Q: How to enable HTTPS with frp? Either configure TLS termination on frps with a certificate, or use the https2http plugin on frpc to forward HTTPS to a local HTTP service.

Q: How to limit bandwidth? Set bandwidth_limit_type and bandwidth_limit in frps.ini.

WireGuard

Q: Connection succeeds but ping fails? Verify that IP forwarding is enabled on the server, firewall rules allow the wg0 interface, and the client’s AllowedIPs includes the target address.

Q: How to add a new client? Generate a key pair on the client, send the public key to the administrator, add a [Peer] section with the public key and AllowedIPs to wg0.conf, then restart the WireGuard service.

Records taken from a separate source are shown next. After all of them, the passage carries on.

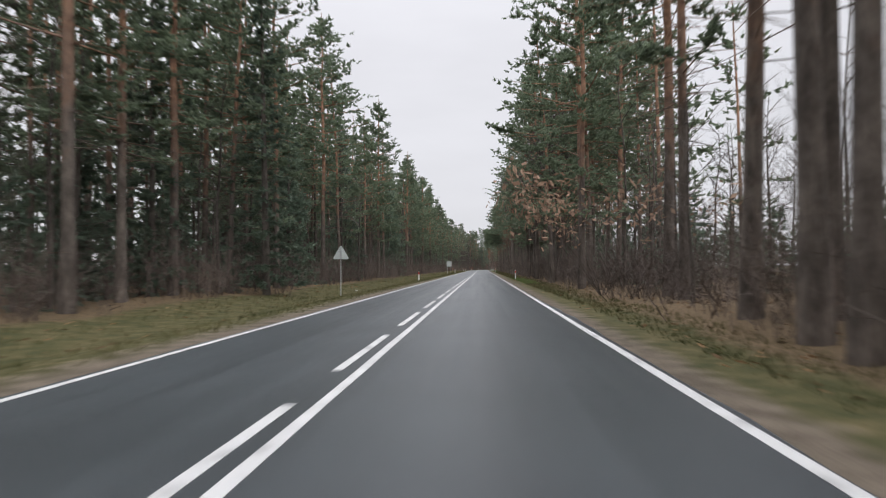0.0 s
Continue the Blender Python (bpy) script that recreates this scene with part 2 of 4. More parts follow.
def asphalt():
    m = bpy.data.materials.new("asphalt")
    m.use_nodes = True
    t = m.node_tree
    b = t.nodes["Principled BSDF"]
    new_node, lk = t.nodes.new, t.links.new
    att = new_node("ShaderNodeAttribute")
    att.attribute_name = "lateral"
    co = new_node("ShaderNodeTexCoord")
    coarse, grain, strip = (new_node("ShaderNodeTexNoise") for _ in range(3))
    coarse.inputs["Scale"].default_value, coarse.inputs["Detail"].default_value = 0.35, 6
    grain.inputs["Scale"].default_value, grain.inputs["Detail"].default_value = 110, 2
    strip.inputs["Scale"].default_value, strip.inputs["Detail"].default_value = 1.0, 4
    stretch = new_node("ShaderNodeMapping")
    stretch.inputs["Scale"].default_value = (2.2, 0.04, 1)
    lk(co.outputs["Object"], stretch.inputs[0])
    lk(stretch.outputs[0], strip.inputs["Vector"])
    lk(co.outputs["Object"], coarse.inputs["Vector"])
    lk(co.outputs["Object"], grain.inputs["Vector"])
    base = new_node("ShaderNodeValToRGB")
    base.color_ramp.elements[0].position, base.color_ramp.elements[0].color = 0.3, (0.039, 0.046, 0.05, 1)
    base.color_ramp.elements[1].position, base.color_ramp.elements[1].color = 0.72, (0.061, 0.071, 0.077, 1)
    lk(coarse.outputs[0], base.inputs[0])
    # worn wheel tracks, polished a little lighter along the lanes
    wave = new_node("ShaderNodeMath")
    wave.operation = "MULTIPLY"
    wave.inputs[1].default_value = 3.7
    lk(att.outputs["Fac"], wave.inputs[0])
    cosine = new_node("ShaderNodeMath")
    cosine.operation = "COSINE"
    lk(wave.outputs[0], cosine.inputs[0])
    f1 = new_node("ShaderNodeMapRange")
    f1.inputs["From Min"].default_value, f1.inputs["From Max"].default_value = -1, 1
    f1.inputs["To Min"].default_value, f1.inputs["To Max"].default_value = 1.05, 0.93
    lk(cosine.outputs[0], f1.inputs[0])
    f2 = new_node("ShaderNodeMapRange")
    f2.inputs["From Min"].default_value, f2.inputs["From Max"].default_value = 0.3, 0.7
    f2.inputs["To Min"].default_value, f2.inputs["To Max"].default_value = 0.9, 1.12
    lk(strip.outputs[0], f2.inputs[0])
    f3 = new_node("ShaderNodeMapRange")
    f3.inputs["From Min"].default_value, f3.inputs["From Max"].default_value = 0.3, 0.7
    f3.inputs["To Min"].default_value, f3.inputs["To Max"].default_value = 0.75, 1.25
    lk(grain.outputs[0], f3.inputs[0])
    m1, m2 = new_node("ShaderNodeMath"), new_node("ShaderNodeMath")
    m1.operation = m2.operation = "MULTIPLY"
    lk(f1.outputs[0], m1.inputs[0])
    lk(f2.outputs[0], m1.inputs[1])
    lk(m1.outputs[0], m2.inputs[0])
    lk(f3.outputs[0], m2.inputs[1])
    sc = new_node("ShaderNodeVectorMath")
    sc.operation = "SCALE"
    lk(base.outputs[0], sc.inputs[0])
    lk(m2.outputs[0], sc.inputs["Scale"])
    lk(sc.outputs[0], b.inputs["Base Color"])
    rr = new_node("ShaderNodeMapRange")
    rr.inputs["To Min"].default_value, rr.inputs["To Max"].default_value = 0.26, 0.46
    lk(strip.outputs[0], rr.inputs[0])
    lk(rr.outputs[0], b.inputs["Roughness"])
    b.inputs["Specular IOR Level"].default_value = 0.4
    bp = new_node("ShaderNodeBump")
    bp.inputs["Strength"].default_value, bp.inputs["Distance"].default_value = 0.35, 0.01
    lk(grain.outputs[0], bp.inputs["Height"])
    lk(bp.outputs[0], b.inputs["Normal"])
    return m


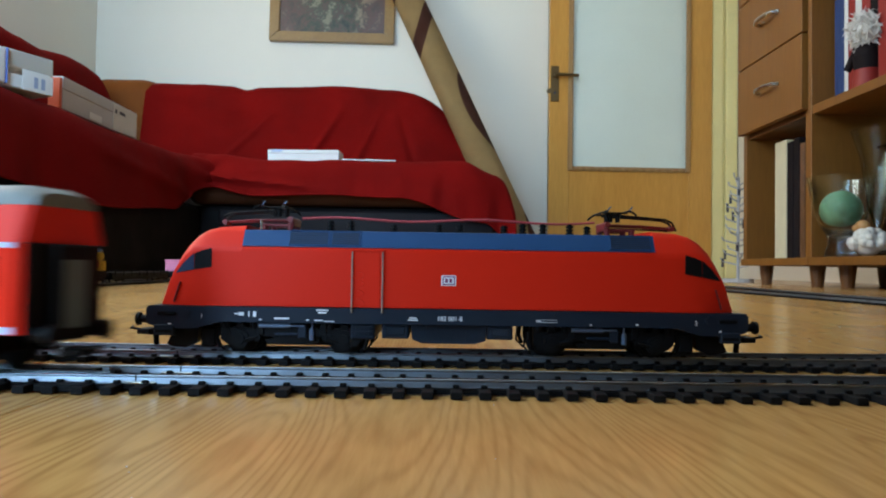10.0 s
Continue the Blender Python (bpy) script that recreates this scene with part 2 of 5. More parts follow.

Q: Does WireGuard support Windows/macOS? Yes. Windows installers are available from the official site; macOS users can install via Homebrew or the App Store.

Tailscale

Q: Does the free tier have traffic limits? No overall traffic limit, but DERP relays are capped at ~1 Mbps per connection. Direct P2P connections are unlimited.

Q: How to disable DERP and force P2P? Run tailscale netcheck to see NAT type. If the NAT is symmetric, P2P may not work and DERP is required.

Q: Can I self‑host the control plane? Yes. Headscale includes a built‑in DERP server, or you can deploy a separate derper instance.

Q: Is Tailscale secure? Tailscale uses WireGuard’s cryptography; the traffic is end‑to‑end encrypted and the Tailscale service does not decrypt user data.

Conclusion

All three internal‑network penetration solutions have distinct trade‑offs:

frp – Traditional reverse‑proxy approach; fully controllable but requires a public relay and incurs bandwidth/latency limits.

WireGuard – High‑performance VPN; ideal for stable, high‑throughput private networks, but needs public IPs and manual key management.

Tailscale – Managed WireGuard mesh; fastest to set up, handles NAT traversal automatically, and offers ACLs, making it the most convenient for personal use and small teams.

Choosing the right tool depends on scale, performance requirements, and operational overhead.